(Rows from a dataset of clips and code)
--------------------------------

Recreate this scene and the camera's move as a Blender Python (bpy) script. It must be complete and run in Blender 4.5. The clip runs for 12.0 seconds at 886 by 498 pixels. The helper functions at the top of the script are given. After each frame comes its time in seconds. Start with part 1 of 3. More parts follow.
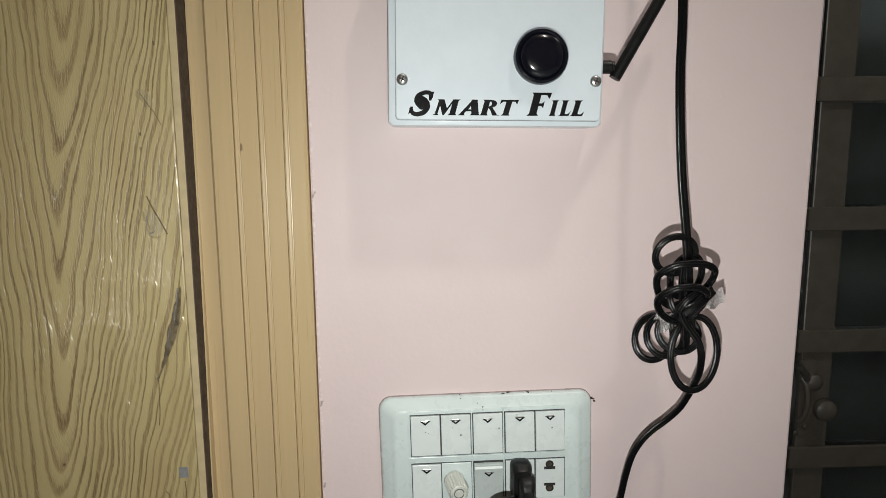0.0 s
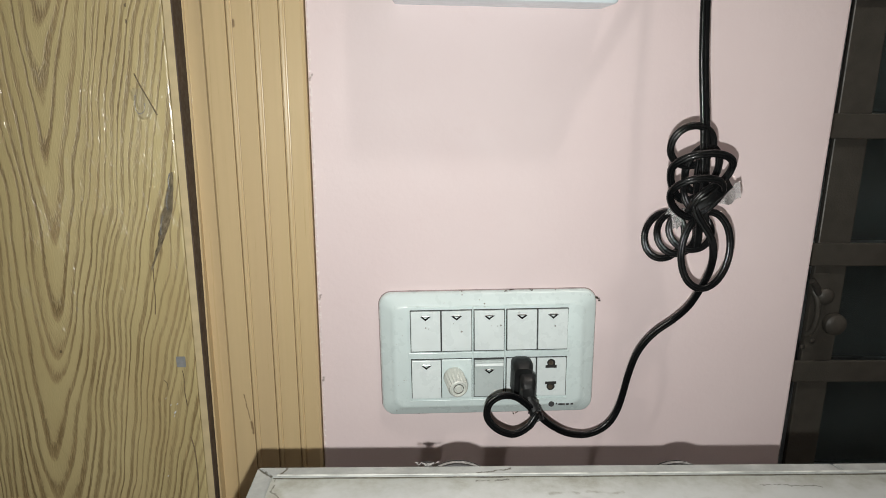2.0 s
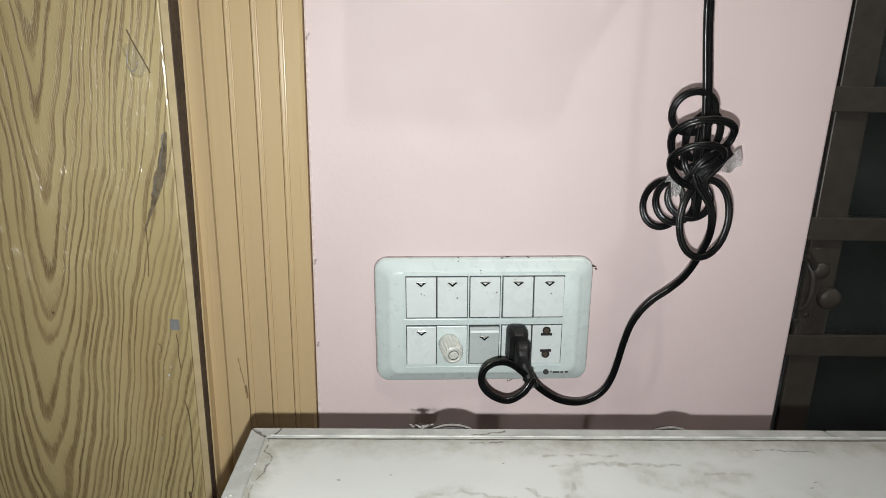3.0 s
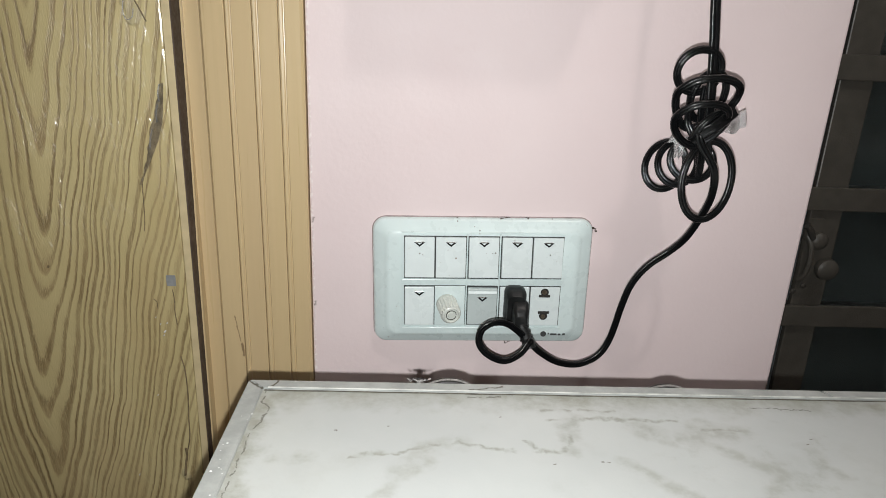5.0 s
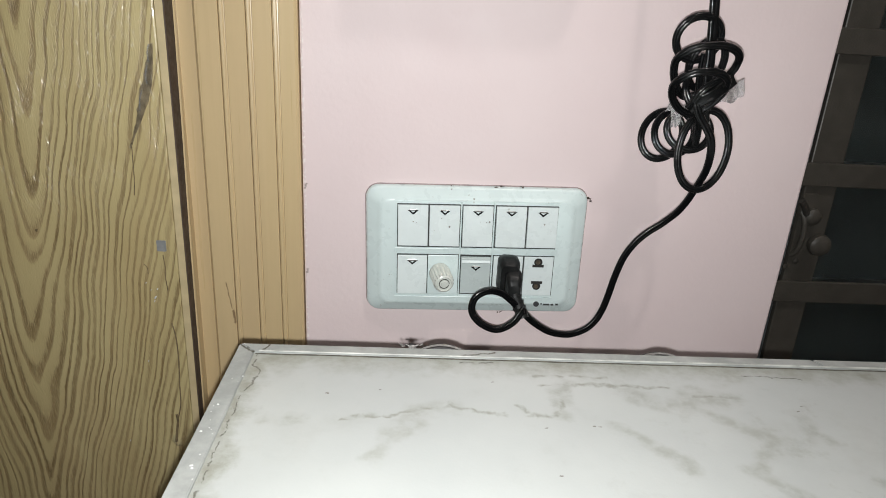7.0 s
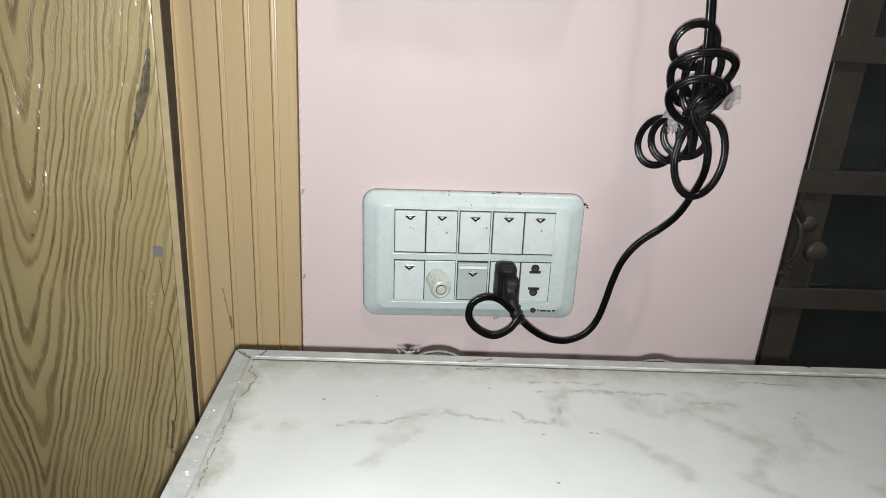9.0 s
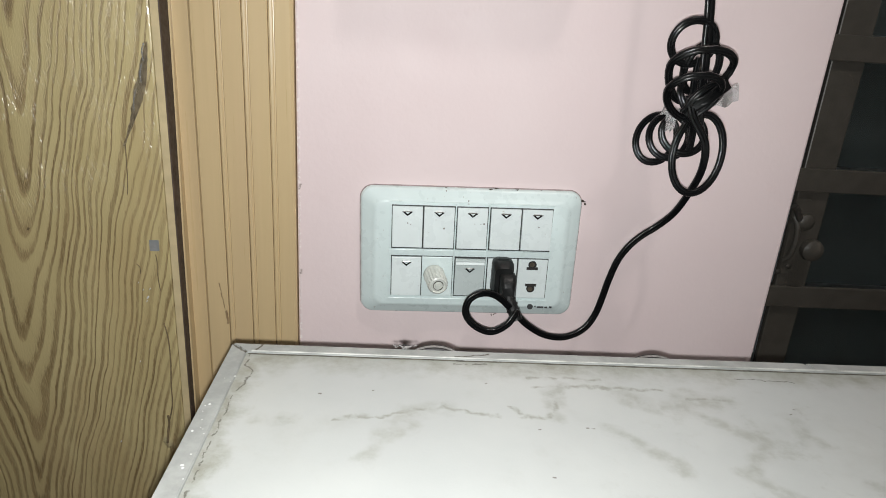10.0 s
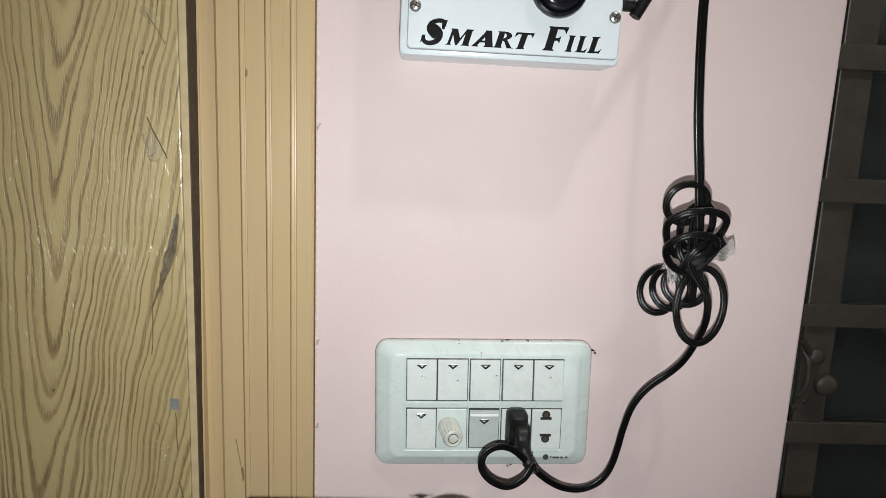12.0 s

--------------------------------

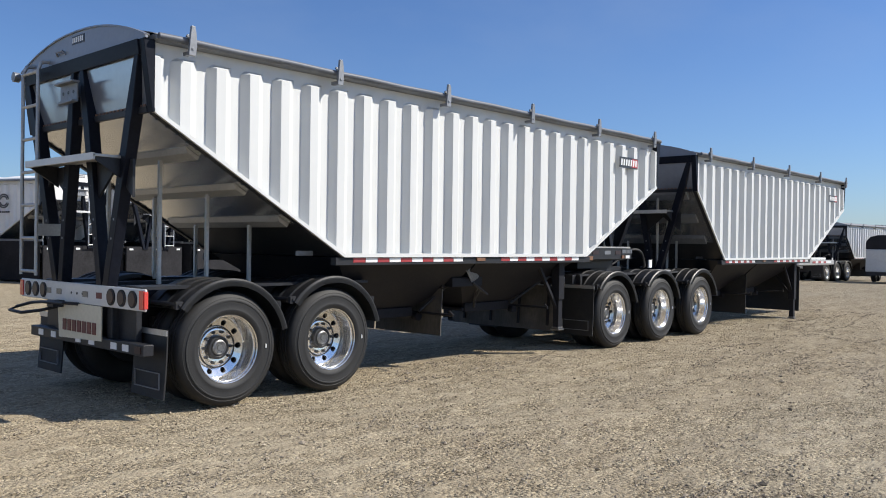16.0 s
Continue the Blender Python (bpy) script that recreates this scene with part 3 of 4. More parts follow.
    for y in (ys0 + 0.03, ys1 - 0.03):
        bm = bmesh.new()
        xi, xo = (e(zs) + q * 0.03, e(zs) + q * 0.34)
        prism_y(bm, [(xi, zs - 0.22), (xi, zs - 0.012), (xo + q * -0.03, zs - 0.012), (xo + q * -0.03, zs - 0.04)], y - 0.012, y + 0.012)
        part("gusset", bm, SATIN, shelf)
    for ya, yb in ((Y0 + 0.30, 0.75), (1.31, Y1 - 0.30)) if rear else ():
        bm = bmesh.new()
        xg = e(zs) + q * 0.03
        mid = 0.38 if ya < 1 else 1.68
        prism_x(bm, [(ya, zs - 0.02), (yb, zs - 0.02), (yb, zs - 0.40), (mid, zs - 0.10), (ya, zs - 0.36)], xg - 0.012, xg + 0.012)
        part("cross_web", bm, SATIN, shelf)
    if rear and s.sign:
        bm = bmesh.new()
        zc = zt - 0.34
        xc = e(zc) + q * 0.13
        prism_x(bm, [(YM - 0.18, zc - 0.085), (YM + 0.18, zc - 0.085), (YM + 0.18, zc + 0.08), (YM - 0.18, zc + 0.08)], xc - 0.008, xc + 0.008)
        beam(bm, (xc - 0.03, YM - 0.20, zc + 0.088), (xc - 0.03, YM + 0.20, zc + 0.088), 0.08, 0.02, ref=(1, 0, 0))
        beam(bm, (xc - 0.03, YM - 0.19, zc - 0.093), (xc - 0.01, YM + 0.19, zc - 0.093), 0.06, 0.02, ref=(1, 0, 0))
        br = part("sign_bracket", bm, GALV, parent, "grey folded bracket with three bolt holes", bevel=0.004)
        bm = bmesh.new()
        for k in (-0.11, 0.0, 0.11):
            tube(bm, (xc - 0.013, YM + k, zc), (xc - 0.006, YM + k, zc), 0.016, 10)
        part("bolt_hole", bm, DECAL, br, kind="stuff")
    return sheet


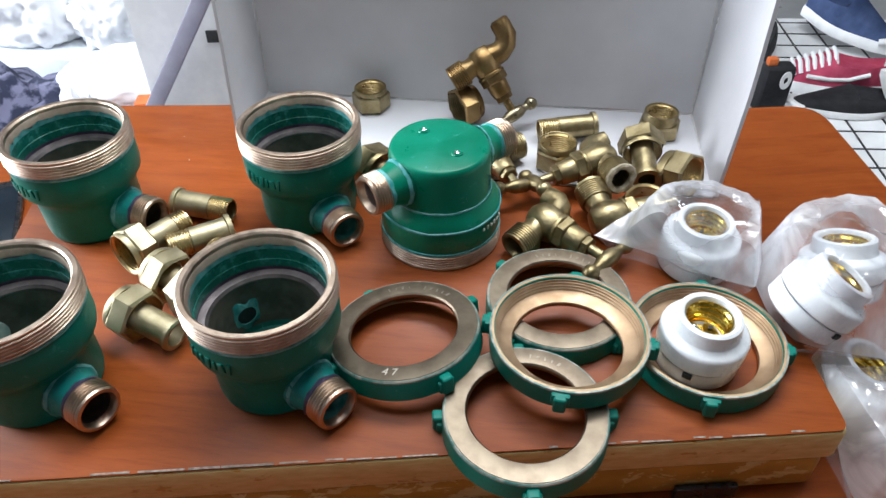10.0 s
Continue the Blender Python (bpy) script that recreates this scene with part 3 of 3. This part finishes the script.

--------------------------------

● **INSTRUCTION**
Gather all the lines that include the word "Continue" and copy them out.

● **PROBLEM SOLUTION**
Continue the Blender Python (bpy) script that recreates this scene with part 3 of 4. More parts follow.
Continue the Blender Python (bpy) script that recreates this scene with part 3 of 3. This part finishes the script.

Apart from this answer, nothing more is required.